__INSTRUCTIONS FOR THE TASK__: Reproduce exactly the lines below, from the first one through the line containing "scene = bpy.context.scene", and omit any pictures.

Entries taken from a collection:
§ §
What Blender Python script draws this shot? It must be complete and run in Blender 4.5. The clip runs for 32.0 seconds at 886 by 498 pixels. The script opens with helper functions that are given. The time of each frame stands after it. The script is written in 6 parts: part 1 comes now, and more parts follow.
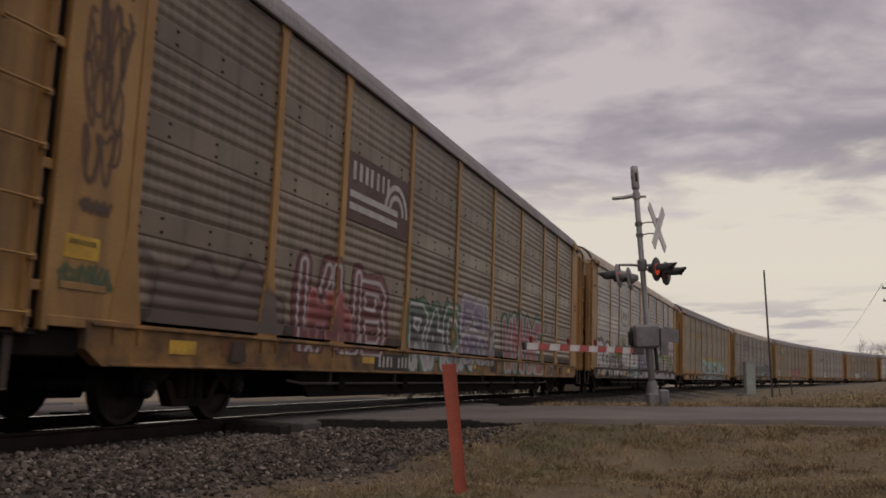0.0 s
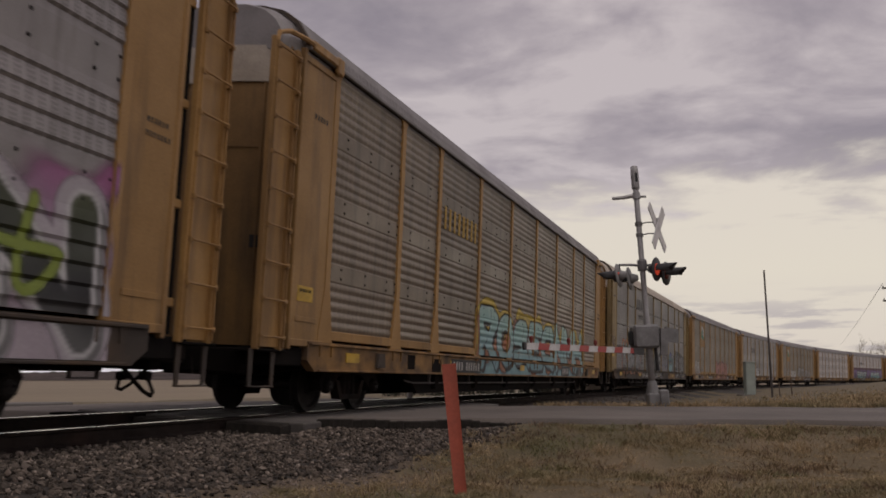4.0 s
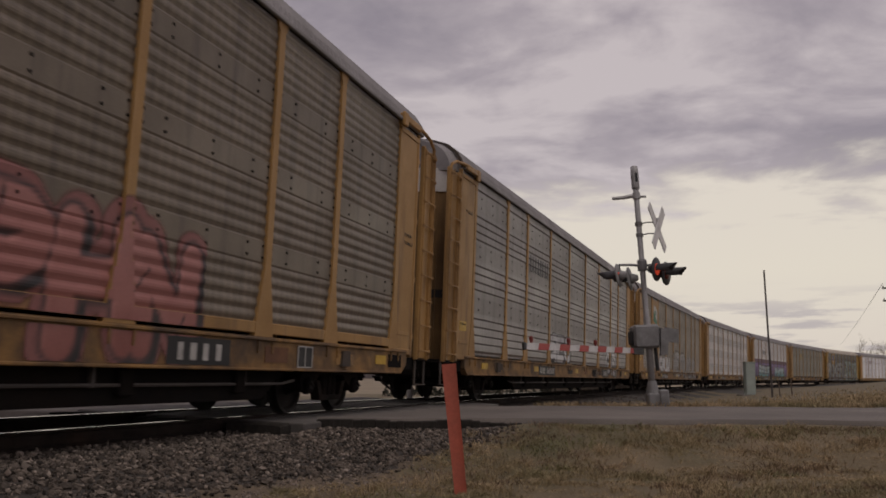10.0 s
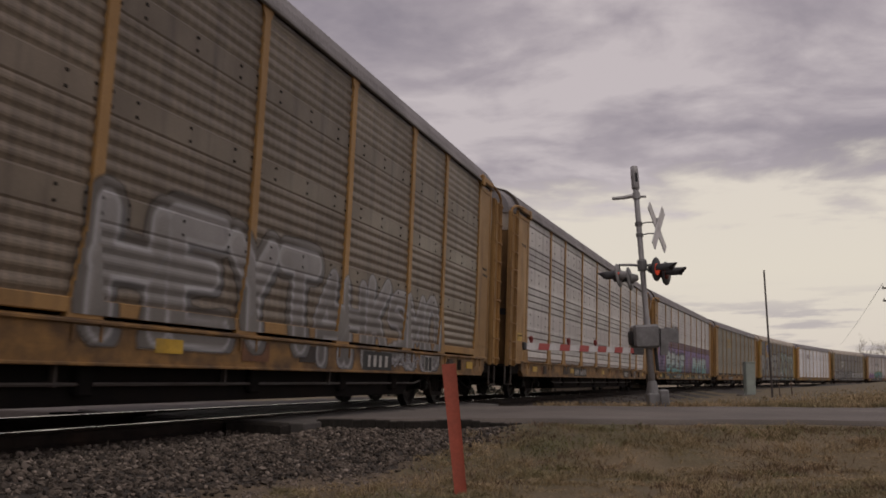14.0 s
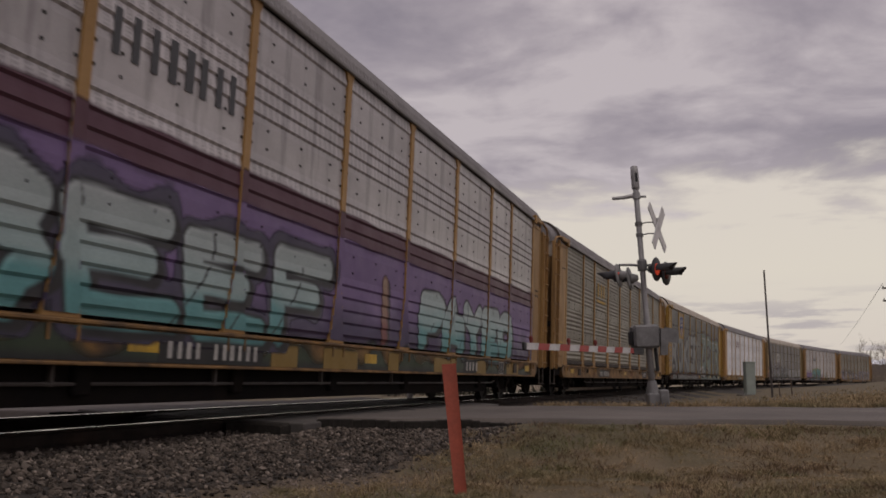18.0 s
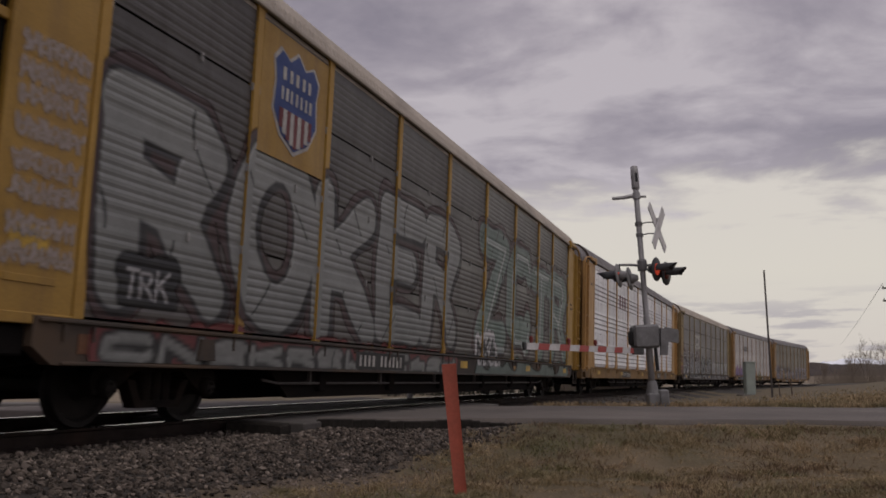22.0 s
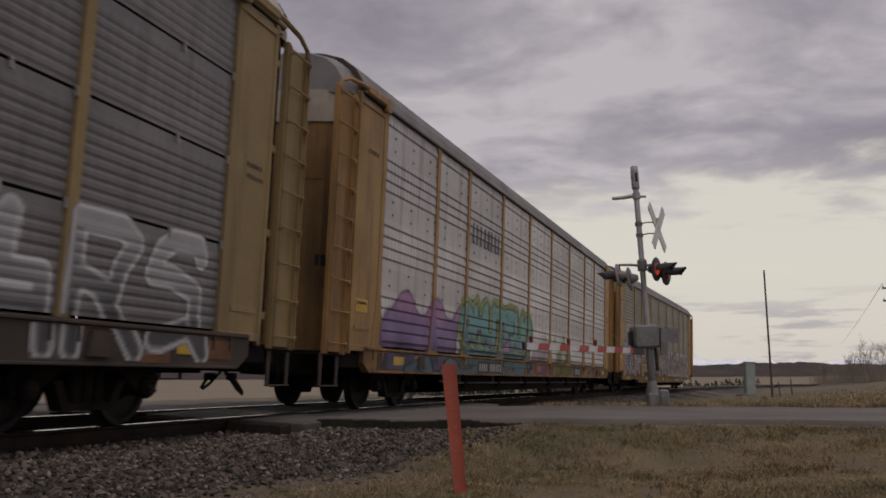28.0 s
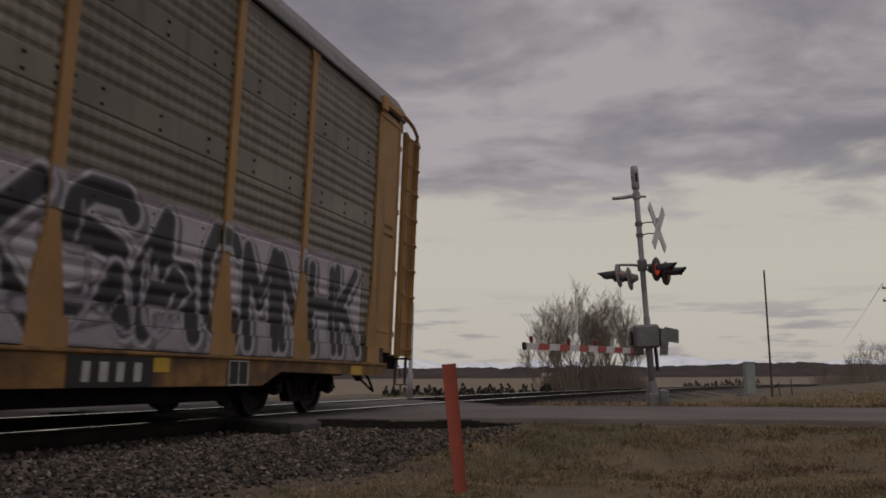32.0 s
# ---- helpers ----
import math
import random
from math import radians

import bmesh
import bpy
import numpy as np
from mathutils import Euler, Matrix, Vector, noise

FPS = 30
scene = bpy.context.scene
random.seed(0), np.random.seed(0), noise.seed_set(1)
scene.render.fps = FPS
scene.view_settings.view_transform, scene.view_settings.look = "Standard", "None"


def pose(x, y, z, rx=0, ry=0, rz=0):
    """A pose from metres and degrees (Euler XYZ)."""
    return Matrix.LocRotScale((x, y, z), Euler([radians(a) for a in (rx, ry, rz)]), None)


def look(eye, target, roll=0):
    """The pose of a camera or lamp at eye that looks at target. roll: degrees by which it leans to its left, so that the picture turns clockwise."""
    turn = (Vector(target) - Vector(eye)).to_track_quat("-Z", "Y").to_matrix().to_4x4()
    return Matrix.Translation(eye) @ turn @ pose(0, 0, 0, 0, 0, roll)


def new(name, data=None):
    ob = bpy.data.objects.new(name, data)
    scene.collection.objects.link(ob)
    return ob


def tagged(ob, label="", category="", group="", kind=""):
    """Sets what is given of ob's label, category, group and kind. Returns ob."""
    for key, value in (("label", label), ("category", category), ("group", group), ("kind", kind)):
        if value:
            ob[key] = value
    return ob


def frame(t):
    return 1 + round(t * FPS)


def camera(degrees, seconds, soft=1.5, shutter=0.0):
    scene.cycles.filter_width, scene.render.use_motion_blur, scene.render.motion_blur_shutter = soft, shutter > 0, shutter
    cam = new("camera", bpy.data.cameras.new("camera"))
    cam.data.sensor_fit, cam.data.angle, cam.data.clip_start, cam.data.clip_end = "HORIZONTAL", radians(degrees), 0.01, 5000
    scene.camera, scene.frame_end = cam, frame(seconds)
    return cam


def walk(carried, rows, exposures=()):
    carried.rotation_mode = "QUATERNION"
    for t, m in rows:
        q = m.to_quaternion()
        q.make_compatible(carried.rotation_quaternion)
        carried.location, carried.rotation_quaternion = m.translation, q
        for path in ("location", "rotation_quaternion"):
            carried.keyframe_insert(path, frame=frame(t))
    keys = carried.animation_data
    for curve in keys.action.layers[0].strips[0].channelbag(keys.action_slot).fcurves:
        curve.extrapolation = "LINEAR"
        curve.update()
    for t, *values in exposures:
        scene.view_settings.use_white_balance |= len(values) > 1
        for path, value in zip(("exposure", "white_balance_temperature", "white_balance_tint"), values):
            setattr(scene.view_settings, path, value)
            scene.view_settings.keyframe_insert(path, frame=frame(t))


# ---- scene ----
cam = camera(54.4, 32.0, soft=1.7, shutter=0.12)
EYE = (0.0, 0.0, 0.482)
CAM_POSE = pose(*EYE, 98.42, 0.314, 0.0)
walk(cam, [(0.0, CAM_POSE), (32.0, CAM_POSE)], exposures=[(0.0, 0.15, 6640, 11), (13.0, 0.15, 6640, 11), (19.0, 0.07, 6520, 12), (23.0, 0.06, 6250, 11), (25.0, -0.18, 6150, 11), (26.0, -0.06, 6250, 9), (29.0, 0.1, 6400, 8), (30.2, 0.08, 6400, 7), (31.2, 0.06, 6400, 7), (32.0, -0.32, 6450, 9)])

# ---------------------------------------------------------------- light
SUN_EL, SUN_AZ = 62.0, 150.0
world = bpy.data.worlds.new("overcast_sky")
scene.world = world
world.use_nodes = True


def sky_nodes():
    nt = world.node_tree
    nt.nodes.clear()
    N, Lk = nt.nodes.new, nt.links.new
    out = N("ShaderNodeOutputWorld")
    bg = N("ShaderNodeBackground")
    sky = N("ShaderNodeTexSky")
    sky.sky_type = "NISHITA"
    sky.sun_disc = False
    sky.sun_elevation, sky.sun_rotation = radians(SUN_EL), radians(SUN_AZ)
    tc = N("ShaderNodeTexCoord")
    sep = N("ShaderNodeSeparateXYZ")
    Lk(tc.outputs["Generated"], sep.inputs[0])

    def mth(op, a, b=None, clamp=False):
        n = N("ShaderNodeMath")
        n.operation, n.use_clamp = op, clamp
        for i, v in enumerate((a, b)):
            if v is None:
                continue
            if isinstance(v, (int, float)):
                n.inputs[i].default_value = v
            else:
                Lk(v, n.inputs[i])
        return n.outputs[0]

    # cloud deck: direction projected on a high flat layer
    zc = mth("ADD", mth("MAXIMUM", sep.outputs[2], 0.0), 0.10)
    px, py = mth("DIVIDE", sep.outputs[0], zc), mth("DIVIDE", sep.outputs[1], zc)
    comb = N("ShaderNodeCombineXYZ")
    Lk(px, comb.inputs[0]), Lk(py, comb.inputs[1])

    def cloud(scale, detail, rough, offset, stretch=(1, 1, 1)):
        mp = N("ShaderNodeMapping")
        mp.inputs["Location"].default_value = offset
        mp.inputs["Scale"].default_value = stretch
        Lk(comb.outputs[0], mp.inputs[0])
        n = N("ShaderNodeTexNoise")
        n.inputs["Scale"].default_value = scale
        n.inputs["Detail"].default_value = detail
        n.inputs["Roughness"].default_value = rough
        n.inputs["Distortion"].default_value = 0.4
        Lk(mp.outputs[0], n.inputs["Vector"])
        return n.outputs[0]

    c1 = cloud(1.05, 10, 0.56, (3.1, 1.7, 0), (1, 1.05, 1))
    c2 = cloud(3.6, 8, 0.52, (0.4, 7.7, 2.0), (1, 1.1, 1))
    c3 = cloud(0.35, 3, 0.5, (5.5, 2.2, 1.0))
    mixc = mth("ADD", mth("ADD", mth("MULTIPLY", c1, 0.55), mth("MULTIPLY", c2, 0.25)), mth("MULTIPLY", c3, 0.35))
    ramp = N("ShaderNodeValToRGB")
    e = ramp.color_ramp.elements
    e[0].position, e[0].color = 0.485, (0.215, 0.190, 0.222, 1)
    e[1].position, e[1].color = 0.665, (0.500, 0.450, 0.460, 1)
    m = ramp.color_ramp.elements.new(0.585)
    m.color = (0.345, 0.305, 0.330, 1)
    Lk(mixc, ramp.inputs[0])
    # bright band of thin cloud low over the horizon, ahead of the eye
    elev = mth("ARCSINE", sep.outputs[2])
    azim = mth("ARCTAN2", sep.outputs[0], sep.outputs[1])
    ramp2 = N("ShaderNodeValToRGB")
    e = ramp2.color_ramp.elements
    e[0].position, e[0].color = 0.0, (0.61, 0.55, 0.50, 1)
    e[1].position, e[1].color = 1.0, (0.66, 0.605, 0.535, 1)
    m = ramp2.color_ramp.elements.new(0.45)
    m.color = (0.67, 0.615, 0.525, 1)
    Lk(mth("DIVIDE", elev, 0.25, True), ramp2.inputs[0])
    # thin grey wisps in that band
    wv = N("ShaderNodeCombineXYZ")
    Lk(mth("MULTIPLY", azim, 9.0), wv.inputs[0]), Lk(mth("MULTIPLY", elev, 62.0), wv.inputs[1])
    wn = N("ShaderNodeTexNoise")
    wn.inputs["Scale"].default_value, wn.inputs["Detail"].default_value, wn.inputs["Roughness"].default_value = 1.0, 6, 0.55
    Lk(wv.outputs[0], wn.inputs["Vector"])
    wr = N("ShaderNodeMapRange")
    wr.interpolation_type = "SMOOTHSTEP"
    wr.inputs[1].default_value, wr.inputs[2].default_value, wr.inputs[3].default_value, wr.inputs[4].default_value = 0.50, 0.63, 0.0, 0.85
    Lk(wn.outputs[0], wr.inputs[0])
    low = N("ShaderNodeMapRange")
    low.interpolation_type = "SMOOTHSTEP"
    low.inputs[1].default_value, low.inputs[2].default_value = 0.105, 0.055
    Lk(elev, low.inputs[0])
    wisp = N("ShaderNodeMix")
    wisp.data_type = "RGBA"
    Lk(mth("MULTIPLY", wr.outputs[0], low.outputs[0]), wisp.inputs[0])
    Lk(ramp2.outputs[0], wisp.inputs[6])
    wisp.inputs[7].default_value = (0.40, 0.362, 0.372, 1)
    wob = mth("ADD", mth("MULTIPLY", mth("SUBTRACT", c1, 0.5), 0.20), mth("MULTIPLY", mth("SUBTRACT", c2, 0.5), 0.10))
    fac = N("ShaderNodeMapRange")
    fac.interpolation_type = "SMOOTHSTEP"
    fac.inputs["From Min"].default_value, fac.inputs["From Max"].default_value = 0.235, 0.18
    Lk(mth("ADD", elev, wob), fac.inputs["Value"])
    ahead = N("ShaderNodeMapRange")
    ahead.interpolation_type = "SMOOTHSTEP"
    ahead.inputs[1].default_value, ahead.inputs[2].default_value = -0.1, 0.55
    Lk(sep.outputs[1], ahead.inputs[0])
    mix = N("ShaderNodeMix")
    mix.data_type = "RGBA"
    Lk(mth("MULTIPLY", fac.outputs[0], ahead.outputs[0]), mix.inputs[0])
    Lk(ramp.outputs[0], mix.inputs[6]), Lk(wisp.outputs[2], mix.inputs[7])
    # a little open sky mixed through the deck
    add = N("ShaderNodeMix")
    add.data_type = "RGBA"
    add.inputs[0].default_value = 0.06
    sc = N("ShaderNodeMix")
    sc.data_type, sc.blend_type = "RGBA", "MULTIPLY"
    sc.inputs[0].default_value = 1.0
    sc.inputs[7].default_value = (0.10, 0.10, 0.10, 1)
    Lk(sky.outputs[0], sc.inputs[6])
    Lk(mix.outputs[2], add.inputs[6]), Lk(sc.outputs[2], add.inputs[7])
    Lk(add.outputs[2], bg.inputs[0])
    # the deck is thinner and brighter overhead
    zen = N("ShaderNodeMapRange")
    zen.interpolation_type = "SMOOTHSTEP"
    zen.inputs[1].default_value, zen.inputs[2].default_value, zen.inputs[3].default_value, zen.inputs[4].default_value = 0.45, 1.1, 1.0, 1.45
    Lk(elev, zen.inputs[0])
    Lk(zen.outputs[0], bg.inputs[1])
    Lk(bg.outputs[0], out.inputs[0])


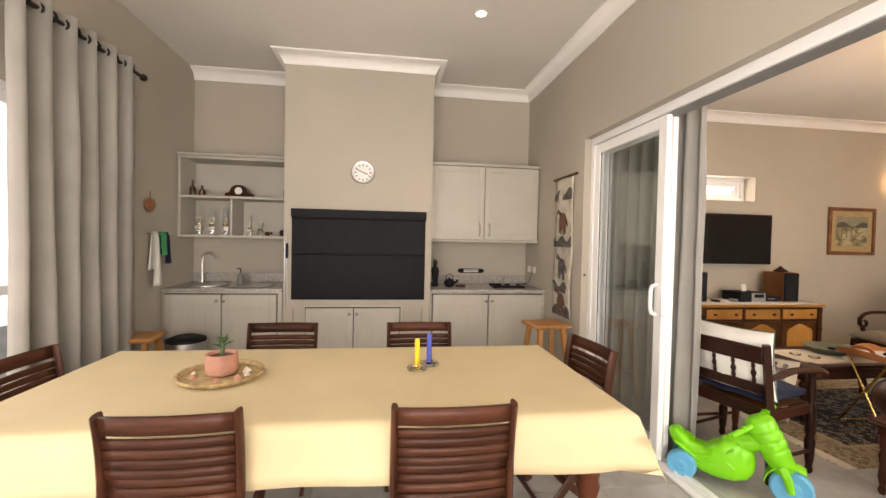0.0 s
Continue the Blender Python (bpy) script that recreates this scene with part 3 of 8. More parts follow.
§ §
__RESPONSE__:
What Blender Python script draws this shot? It must be complete and run in Blender 4.5. The clip runs for 32.0 seconds at 886 by 498 pixels. The script opens with helper functions that are given. The time of each frame stands after it. The script is written in 6 parts: part 1 comes now, and more parts follow.
0.0 s
4.0 s
10.0 s
14.0 s
18.0 s
22.0 s
28.0 s
32.0 s
# ---- helpers ----
import math
import random
from math import radians

import bmesh
import bpy
import numpy as np
from mathutils import Euler, Matrix, Vector, noise

FPS = 30
scene = bpy.context.scene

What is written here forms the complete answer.